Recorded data

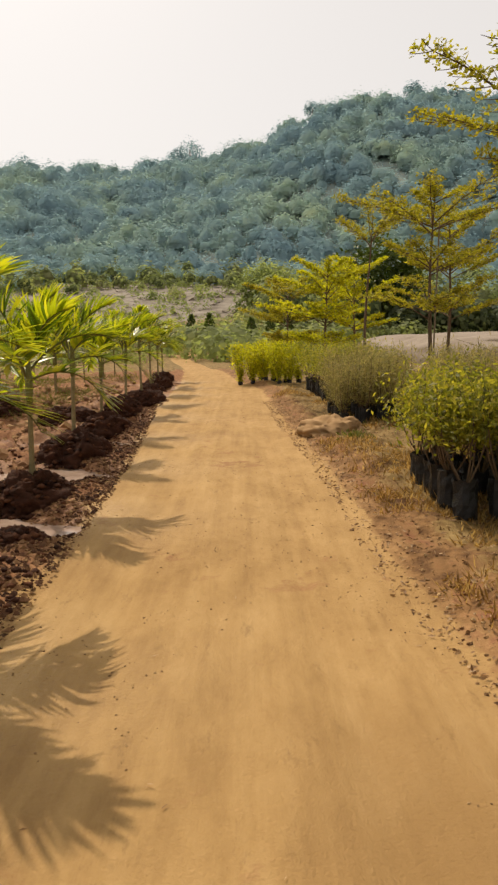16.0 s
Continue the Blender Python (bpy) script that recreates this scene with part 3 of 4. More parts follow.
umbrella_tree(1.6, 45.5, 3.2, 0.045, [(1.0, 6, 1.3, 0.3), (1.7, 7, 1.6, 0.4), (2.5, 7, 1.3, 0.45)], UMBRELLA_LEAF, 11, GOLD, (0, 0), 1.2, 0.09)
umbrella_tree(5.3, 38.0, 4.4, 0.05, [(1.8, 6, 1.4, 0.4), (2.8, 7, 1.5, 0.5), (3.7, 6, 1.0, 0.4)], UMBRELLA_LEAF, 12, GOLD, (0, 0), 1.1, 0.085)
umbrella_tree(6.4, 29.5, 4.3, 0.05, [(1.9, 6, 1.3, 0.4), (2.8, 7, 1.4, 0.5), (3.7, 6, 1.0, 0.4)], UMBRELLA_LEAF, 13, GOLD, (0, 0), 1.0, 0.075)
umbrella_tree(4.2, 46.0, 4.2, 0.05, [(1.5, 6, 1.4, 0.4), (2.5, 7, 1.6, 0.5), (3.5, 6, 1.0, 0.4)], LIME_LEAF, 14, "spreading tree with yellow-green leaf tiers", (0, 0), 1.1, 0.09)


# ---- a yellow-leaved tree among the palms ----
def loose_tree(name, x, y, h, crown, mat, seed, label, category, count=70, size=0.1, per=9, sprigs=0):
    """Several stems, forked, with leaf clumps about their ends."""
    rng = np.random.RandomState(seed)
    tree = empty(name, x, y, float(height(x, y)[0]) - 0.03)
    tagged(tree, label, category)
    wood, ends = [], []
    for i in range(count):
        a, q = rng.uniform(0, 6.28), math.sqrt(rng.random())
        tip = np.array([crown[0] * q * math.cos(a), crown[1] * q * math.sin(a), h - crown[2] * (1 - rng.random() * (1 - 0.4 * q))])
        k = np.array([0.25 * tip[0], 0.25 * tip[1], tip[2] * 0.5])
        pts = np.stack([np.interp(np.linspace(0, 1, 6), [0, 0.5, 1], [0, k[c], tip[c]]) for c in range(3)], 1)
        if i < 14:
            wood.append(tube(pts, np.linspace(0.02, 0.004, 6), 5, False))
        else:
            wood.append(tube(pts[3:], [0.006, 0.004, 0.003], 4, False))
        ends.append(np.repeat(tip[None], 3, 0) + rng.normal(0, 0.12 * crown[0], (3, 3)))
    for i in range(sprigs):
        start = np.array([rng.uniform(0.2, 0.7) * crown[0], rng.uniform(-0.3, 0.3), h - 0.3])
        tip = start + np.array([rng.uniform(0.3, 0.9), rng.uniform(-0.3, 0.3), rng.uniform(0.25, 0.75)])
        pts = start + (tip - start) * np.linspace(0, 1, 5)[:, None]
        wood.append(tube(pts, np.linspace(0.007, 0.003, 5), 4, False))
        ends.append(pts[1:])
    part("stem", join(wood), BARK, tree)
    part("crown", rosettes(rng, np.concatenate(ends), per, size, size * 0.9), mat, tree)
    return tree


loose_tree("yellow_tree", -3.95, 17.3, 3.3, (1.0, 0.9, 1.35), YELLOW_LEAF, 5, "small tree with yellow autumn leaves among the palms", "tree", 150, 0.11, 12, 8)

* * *

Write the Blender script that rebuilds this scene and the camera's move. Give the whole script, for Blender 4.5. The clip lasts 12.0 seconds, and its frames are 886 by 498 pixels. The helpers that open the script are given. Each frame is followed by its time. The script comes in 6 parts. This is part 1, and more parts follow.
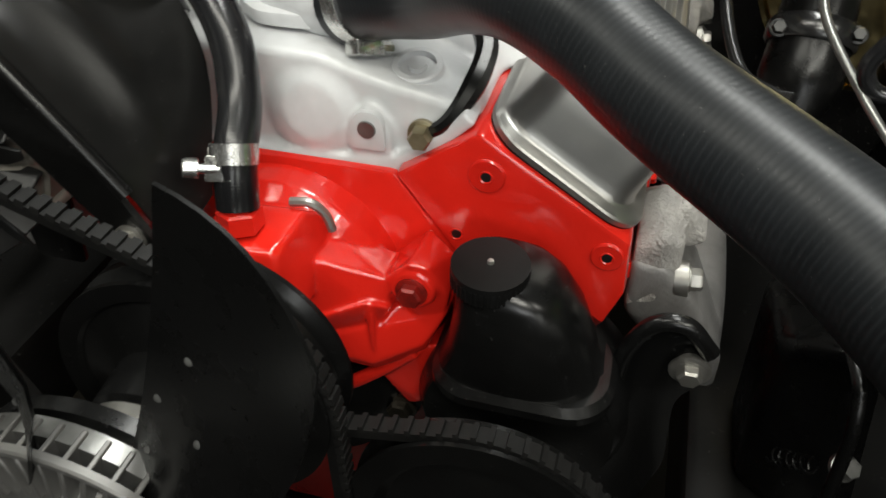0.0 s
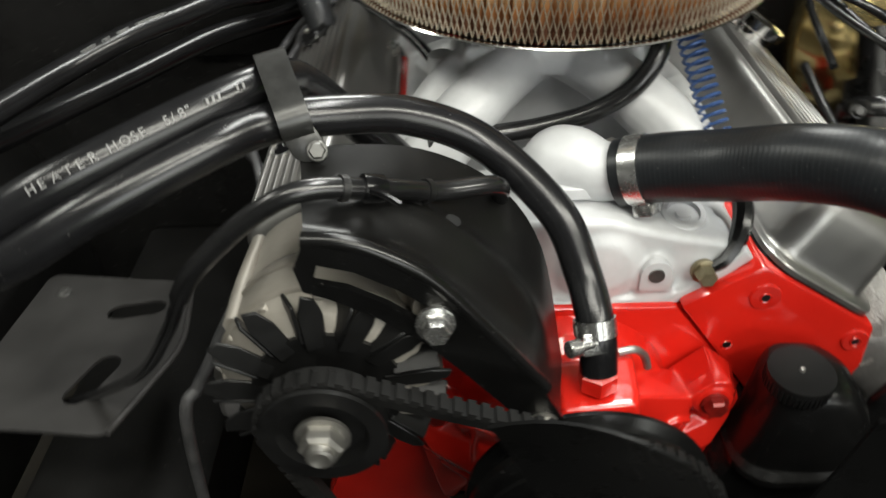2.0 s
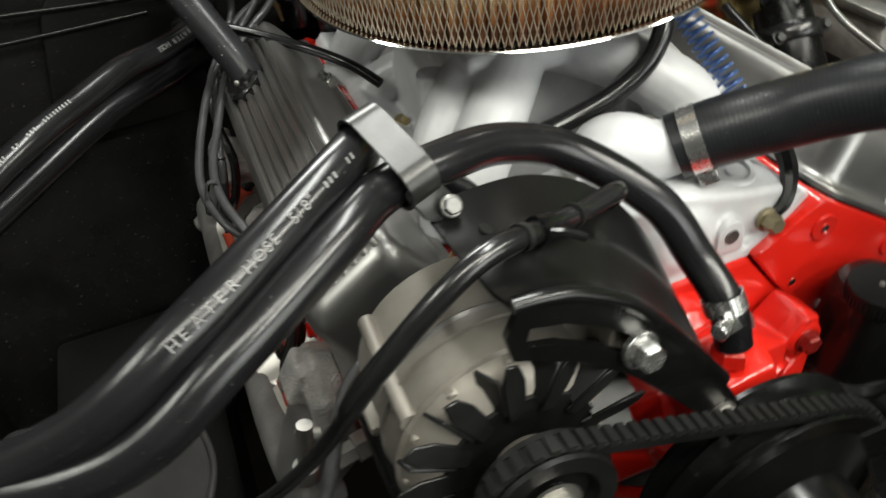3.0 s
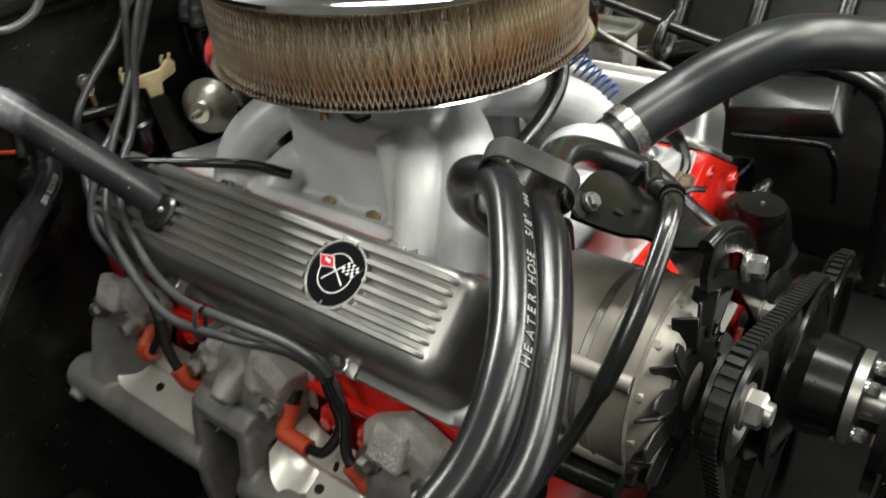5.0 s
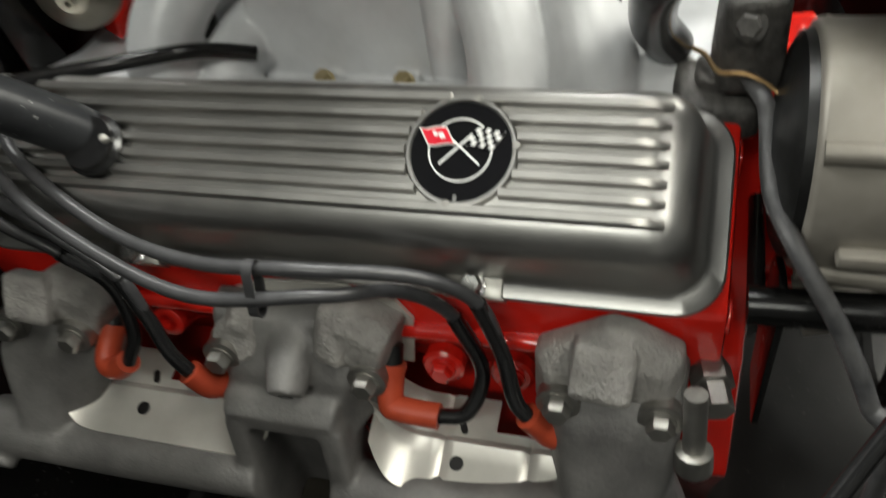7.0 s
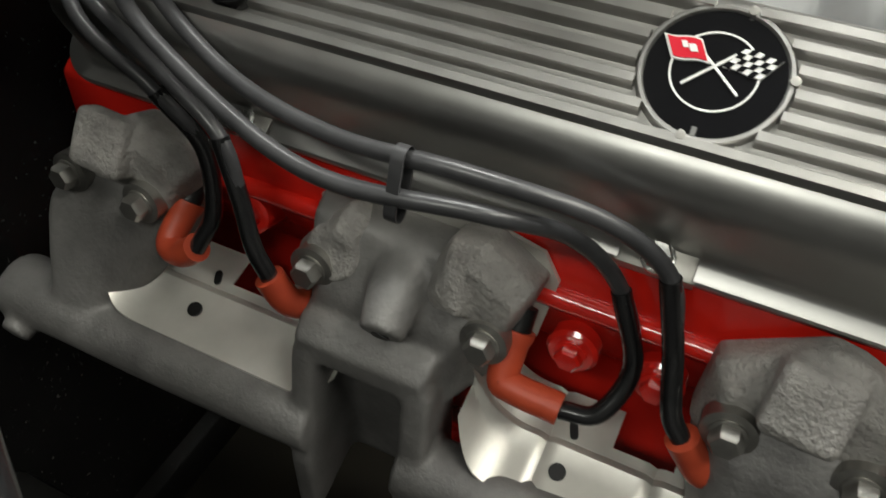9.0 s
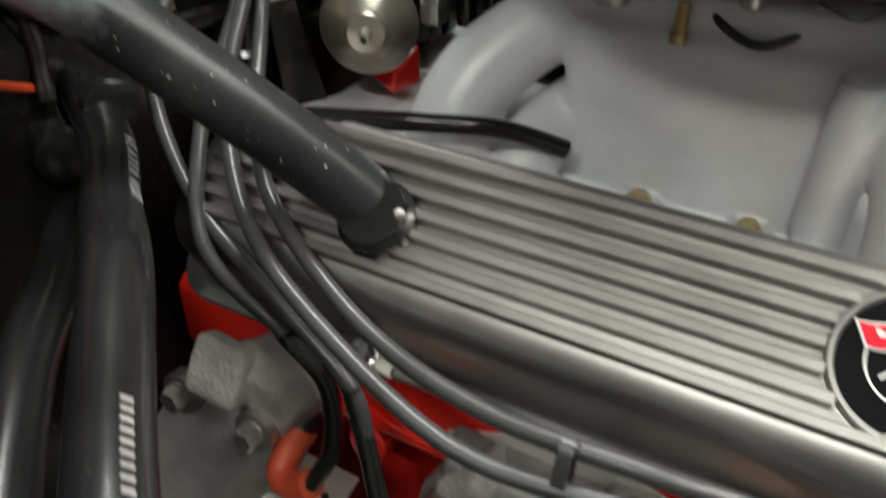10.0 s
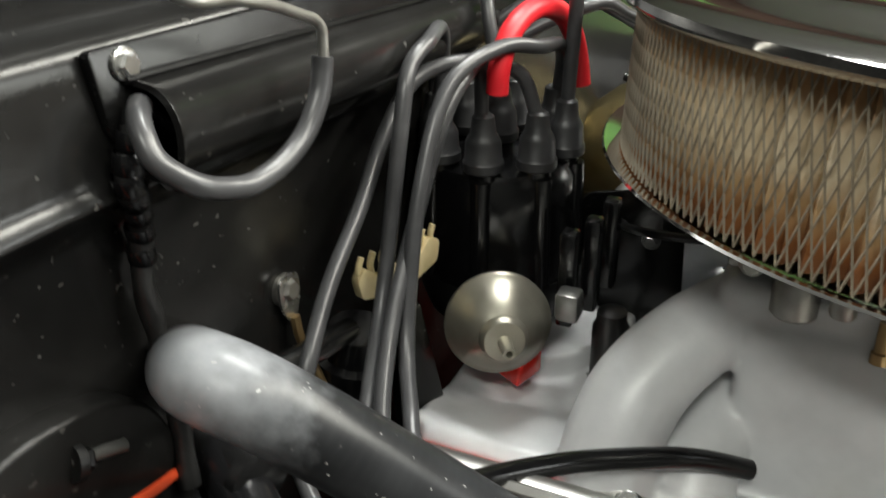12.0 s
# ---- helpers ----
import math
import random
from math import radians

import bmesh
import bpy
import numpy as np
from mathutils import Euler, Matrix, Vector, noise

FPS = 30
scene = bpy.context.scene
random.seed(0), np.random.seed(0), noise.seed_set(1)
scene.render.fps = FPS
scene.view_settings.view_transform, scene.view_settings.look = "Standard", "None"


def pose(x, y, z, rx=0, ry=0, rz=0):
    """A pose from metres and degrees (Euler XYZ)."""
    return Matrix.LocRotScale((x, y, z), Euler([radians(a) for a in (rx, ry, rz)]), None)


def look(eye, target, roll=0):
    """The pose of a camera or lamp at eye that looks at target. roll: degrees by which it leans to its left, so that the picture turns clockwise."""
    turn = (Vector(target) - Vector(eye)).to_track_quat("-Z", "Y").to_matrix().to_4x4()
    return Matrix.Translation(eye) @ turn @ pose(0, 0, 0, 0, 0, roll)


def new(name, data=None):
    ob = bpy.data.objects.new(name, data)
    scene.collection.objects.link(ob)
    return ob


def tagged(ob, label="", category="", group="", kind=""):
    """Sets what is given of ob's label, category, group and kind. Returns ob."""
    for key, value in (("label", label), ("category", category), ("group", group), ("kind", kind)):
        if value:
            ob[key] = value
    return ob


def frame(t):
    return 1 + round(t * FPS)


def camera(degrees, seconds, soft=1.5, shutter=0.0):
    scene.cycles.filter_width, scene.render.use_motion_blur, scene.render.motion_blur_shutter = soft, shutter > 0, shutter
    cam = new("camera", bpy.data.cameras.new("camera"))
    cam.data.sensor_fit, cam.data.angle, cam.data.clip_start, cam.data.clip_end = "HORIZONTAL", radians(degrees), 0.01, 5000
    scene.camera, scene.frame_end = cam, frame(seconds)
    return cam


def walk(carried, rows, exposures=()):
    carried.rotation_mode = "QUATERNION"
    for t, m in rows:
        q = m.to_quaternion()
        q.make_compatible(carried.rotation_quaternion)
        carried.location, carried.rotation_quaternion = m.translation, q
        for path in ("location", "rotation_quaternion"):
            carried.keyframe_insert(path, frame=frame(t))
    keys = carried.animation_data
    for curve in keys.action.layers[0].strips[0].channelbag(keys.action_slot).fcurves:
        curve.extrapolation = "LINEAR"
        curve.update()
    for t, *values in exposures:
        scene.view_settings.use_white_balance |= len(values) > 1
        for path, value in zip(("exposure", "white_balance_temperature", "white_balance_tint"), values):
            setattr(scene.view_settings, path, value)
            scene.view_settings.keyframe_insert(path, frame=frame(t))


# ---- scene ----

...

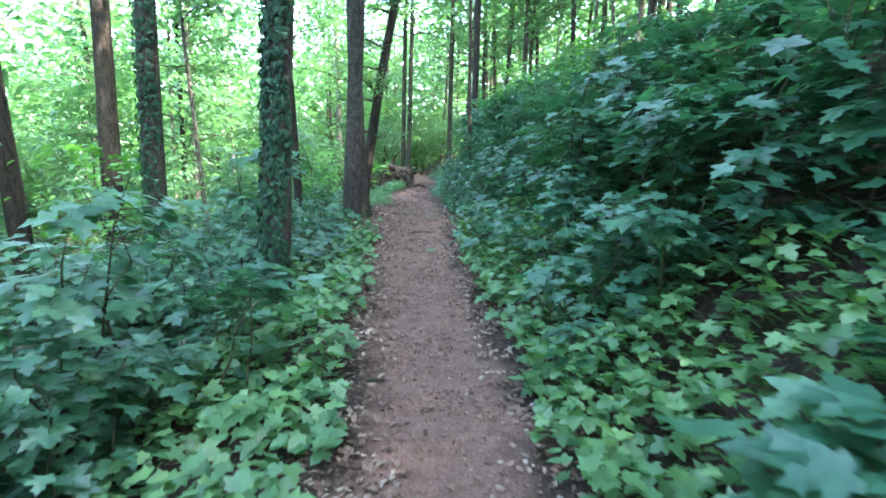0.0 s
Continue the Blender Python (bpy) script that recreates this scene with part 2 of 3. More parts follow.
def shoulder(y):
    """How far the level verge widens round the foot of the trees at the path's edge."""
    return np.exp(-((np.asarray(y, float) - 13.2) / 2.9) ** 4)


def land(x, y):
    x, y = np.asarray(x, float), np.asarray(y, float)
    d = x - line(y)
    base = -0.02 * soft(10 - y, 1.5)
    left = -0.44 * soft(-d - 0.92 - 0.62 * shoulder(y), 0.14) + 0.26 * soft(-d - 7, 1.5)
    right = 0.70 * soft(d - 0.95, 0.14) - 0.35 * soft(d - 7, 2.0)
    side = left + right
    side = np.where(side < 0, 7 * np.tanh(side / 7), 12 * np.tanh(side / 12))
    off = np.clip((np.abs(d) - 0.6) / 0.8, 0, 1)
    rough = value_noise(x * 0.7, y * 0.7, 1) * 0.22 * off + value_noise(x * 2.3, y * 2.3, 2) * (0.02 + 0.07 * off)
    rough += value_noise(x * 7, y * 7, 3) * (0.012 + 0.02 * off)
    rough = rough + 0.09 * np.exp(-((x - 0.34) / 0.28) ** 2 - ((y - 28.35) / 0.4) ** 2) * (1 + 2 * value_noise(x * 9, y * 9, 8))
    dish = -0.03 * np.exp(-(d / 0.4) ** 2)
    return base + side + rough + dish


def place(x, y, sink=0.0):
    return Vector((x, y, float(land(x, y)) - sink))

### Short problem
Among the entries above, find the line with "scene.view_settings.keyframe_insert(path, frame=frame(t))" and the line with "# ---- scene"; give again exactly these two lines and all lines between them.

### Response
            scene.view_settings.keyframe_insert(path, frame=frame(t))


# ---- scene ----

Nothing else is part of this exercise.